Norbu Dondup from the United Front Work Department of the Communist Party of China (CPC) Tibet Autonomous Regional Committee, speaks at a press conference held in Beijing on September 6, 2015. (Photo/China.org.cn)

Dialogue is the way the Dalai Lama proposed settling the conflict and differences between the civilized world and the Islamic State terrorists when he was interviewed by an Italian paper recently.

Hoping that goodwill dialogue will be able to change the blood-thirsty nature of the terrorist organization is like consulting with a tiger for its hide.

He knows that there is no foundation for dialogue between the international community and the IS, whose fundamentalist ideology is characterized by zero tolerance toward any individual or state in disagreement with its extremist doctrines.

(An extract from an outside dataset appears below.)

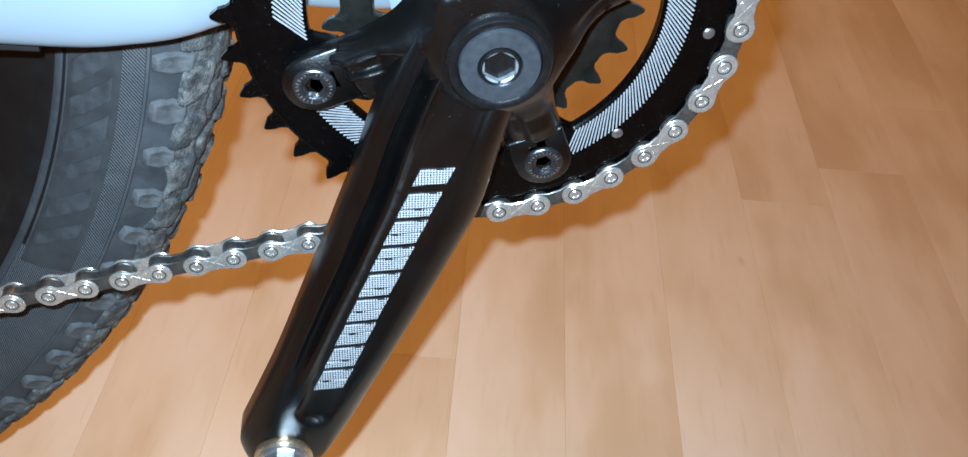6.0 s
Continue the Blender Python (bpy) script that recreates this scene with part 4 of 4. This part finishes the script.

Its ruthless killing of all it considers standing in its way leaves no leeway for any political deal with the international community through any channel and by any means.

None of the parties involved in the fight against the IS would be expected to take the Dalai Lama's words seriously in this case. And clever, even cunning, as he is, he certainly does not believe it himself.

Then why did he say this?

Because he has cultivated the image of a "pacifist" in the Western world, and so he is not supposed to talk about fighting terrorism with military means, even though he knows full well that peaceful talk with the terrorist group is mission impossible.

He knows that as a Buddhist, he should never take an attitude that deviates from the doctrine that a murderer can be turned into a Buddhist believer.

By talking about world politics in terms of Buddhist doctrines in this way, he is once again trying to convince the world that he is not a political figure but only a Buddhism follower.

Yet the tactic he has used, of hiding his understanding of world politics under the cover of religious thinking in order to give prominence to his "pacifist" image as a religious figure, reveals that he is not just a religious figure. As the head of a separatist organization that seeks to split Tibet from China, he is much more political and shrewd than his image in the West suggests.

As it is, whether as a political figure or Buddhist monk, he should say what he really thinks, rather than what he believes he should say to reinforce his image as a pursuer of peace, especially on the issue of the global fight against terrorism.

Instead, the only impression we get from what he says is that he has got used to the Machiavellian way of politics, and pretense has already become a way of life for him.